First, reader Sarah O. of Postcards To Voters reports that the group sent 100,195 postcards reminding Democrats to vote in Pat Ryan’s race for NY-19. Sarah asked me to thank all of the readers of this newsletter who joined in that effort. So, thank you! Job well done!
Another reader, Adelia M, wrote the following inspirational note about her experience canvassing in NY-19 for Pat Ryan:
On the special election in NY-19. Please urge your readers to knock on doors. In our small town, we knocked on about 300 doors (mostly Dems) in six weeks to get out the vote in our rural swing district full of Republican Molinaro signs. People are shy about canvassing, but it turns out that voters are people just like you and me. If they’re home, they usually open the door and talk. And it is effective in getting out the vote! So, in these extraordinary times, take a step out of your comfort zone and knock on doors. You’ll get hooked, especially when your candidate wins—like he did in NY-19. Mobilize.us and every campaign website list volunteer canvassing opportunities. As I like to say, you won’t regret it if you do, you might regret it if you don’t.
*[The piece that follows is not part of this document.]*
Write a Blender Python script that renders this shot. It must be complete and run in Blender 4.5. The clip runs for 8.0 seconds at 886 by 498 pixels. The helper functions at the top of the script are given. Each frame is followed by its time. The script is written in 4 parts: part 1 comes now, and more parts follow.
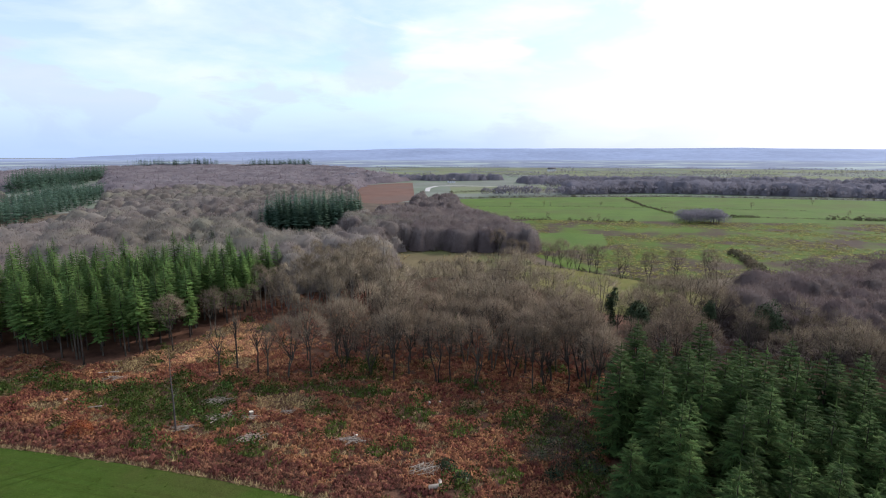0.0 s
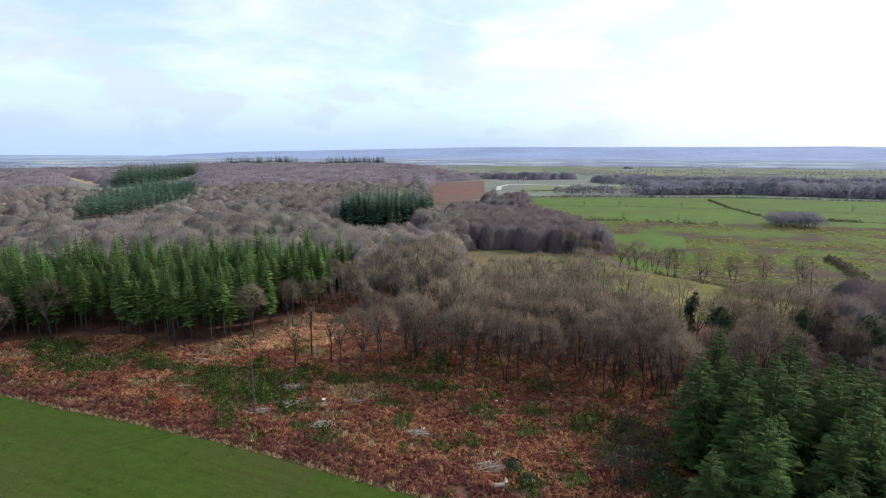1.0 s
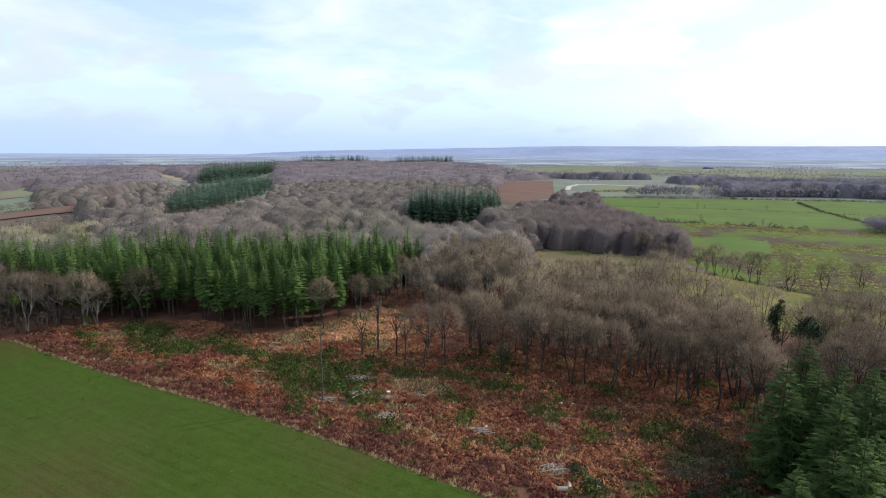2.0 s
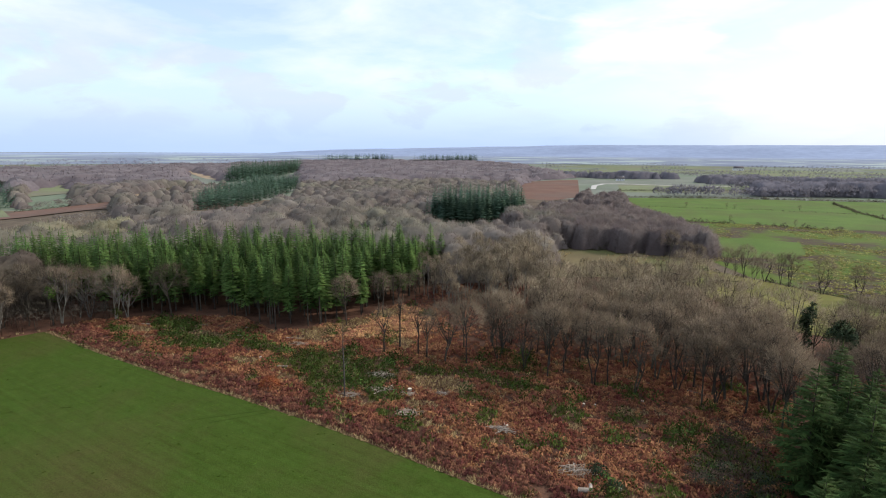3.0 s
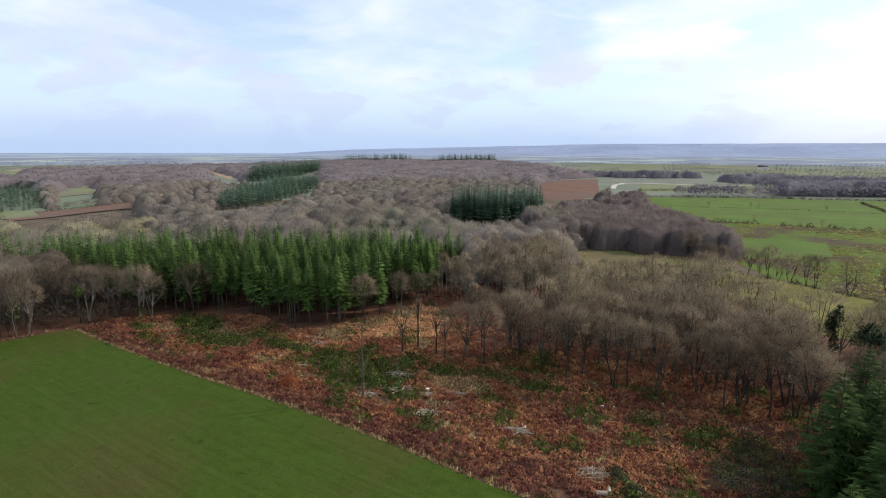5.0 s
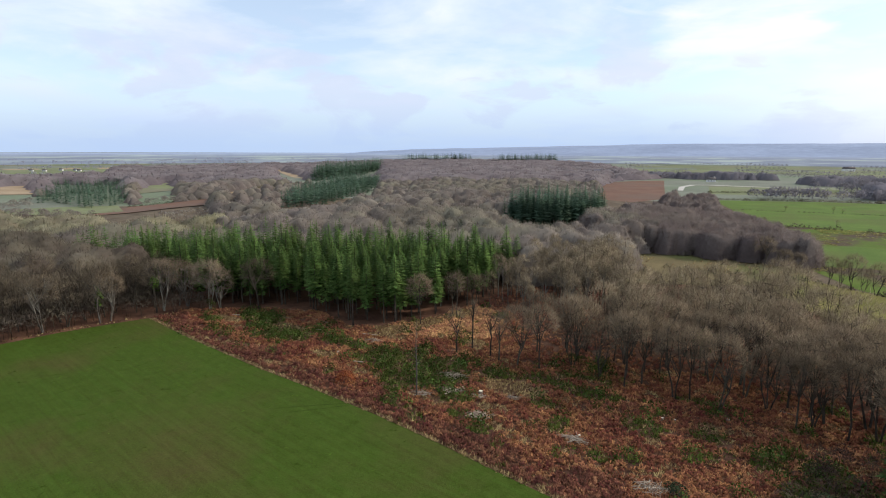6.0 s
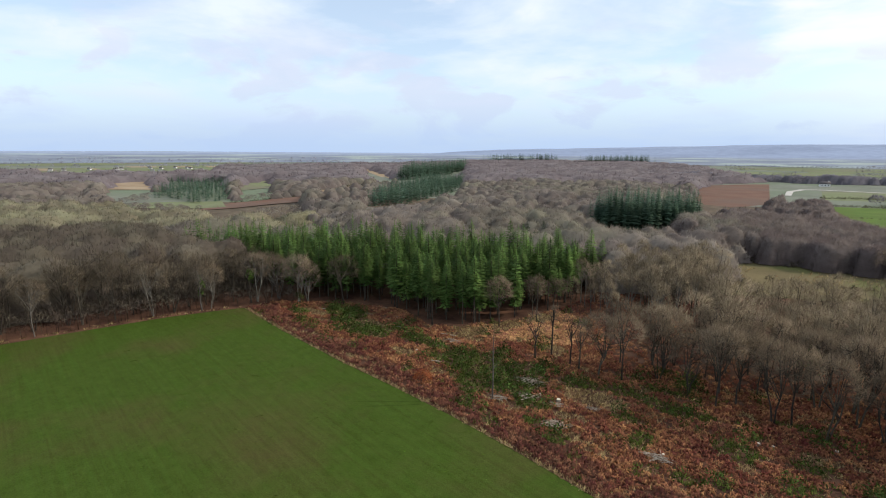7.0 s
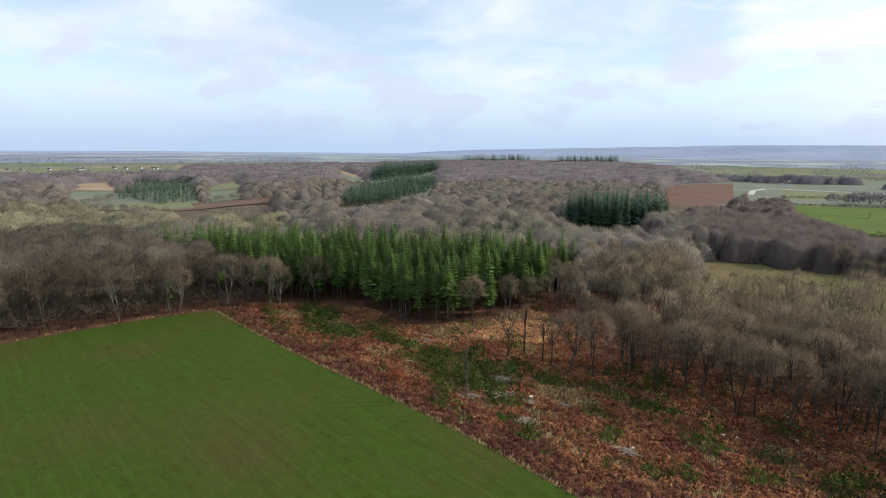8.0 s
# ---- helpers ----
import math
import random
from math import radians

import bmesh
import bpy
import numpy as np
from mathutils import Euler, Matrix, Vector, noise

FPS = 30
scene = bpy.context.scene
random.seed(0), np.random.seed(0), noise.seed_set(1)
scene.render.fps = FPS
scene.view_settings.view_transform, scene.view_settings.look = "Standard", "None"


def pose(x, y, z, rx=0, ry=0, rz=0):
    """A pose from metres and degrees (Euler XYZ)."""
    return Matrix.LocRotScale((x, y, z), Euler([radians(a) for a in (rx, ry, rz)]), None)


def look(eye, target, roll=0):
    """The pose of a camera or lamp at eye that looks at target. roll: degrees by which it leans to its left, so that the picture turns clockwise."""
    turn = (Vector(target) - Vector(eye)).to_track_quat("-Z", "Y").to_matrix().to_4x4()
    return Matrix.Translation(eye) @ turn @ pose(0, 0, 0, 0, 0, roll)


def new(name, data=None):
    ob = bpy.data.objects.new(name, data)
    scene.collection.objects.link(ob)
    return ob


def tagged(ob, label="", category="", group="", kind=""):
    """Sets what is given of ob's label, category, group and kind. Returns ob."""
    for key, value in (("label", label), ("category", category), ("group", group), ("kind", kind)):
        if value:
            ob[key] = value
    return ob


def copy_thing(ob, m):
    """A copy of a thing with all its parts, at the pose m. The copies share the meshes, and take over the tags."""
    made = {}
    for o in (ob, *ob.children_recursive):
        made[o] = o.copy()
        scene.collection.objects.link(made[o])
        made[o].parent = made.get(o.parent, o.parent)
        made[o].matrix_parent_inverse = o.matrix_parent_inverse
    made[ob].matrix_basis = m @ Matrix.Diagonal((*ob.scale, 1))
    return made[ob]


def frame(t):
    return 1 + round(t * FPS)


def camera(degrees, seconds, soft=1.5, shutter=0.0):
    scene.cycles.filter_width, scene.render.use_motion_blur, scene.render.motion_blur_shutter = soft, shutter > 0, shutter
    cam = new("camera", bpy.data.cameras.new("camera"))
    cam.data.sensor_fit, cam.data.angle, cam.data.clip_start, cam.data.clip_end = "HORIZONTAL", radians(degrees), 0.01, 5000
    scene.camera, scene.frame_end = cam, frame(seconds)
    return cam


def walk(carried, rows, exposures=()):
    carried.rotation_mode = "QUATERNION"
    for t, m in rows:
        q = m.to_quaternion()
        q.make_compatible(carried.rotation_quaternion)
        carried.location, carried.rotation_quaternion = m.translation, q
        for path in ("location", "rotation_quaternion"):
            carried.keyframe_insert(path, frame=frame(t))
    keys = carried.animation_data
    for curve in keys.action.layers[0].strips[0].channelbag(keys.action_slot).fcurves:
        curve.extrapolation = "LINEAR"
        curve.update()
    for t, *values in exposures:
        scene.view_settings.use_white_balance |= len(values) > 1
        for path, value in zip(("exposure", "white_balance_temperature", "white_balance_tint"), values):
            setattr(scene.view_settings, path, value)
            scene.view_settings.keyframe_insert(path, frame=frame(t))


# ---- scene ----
cam = camera(79.0, 8.0, soft=1.05)

# seconds, place, tilt, lean, heading
PATH = [
    (0.0, pose(0.00, 0.00, 45.00, 80.13, 0.03, 0.00)),
    (0.5, pose(0.04, -0.17, 45.06, 79.96, -0.09, 3.61)),
    (1.0, pose(-0.30, 0.09, 44.70, 79.97, -0.11, 7.52)),
    (1.5, pose(-0.54, 0.16, 44.36, 79.94, -0.21, 11.40)),
    (1.7, pose(-0.50, 0.17, 44.33, 79.91, -0.22, 12.92)),
    (2.8, pose(-0.24, 0.22, 44.15, 79.77, -0.26, 16.96)),
    (3.0, pose(-0.20, 0.23, 44.12, 79.74, -0.27, 17.23)),
    (3.5, pose(-0.31, 0.00, 44.01, 79.72, -0.16, 17.84)),
    (4.0, pose(-0.30, -0.09, 44.17, 79.68, -0.04, 18.68)),
    (4.2, pose(-0.27, -0.05, 44.20, 79.68, -0.05, 18.62)),
    (5.3, pose(-0.12, 0.19, 44.39, 79.69, -0.08, 20.06)),
    (5.5, pose(-0.09, 0.23, 44.42, 79.69, -0.09, 21.11)),
    (6.0, pose(0.09, 0.45, 44.64, 79.65, -0.16, 25.46)),
    (6.5, pose(0.07, 1.14, 44.49, 79.65, -0.28, 30.74)),
    (7.0, pose(0.09, 1.10, 44.85, 79.65, -0.35, 34.37)),
    (7.5, pose(0.47, 1.06, 44.60, 79.66, -0.42, 34.76)),
    (8.0, pose(0.36, 0.87, 44.87, 79.68, -0.41, 31.50)),
]
EXPOSURES = [(0.0, -0.03, 6050, 18), (1.5, 0.05, 6150, 17), (3.0, 0.02, 6400, 14), (5.5, -0.1, 6600, 13), (8.0, -0.1, 6700, 11)]
walk(cam, PATH, EXPOSURES)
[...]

Thanks to all readers of this newsletter who helped push Pat Ryan over the finish line. Take the morning off and then back to your battle stations! Keep up the good work!
Talk to you tomorrow!
Turning "whataboutism" on its ear: "While the Post’s objection is technically true, it is also true for the following subsidies and credits: Trump’s 2017 tax cut for millionaires, oil company subsidies, export subsidies for US manufacturers, auto industry subsidies, lower tax rates for hedge fund managers (“carried interest deduction”), 100% deductibility for yachts purchased for “business purposes,” and deduction for 100% of the future depreciation for private jets in their first year of service."
Many thanks, Robert.
Goodness, Mr. Hubbell,
Talk about a thorough shellacking! I have rarely read such a razor-sharp and finely detailed reading of the political landscape. Your opinions are clear and your analysis is balanced. A rare combination.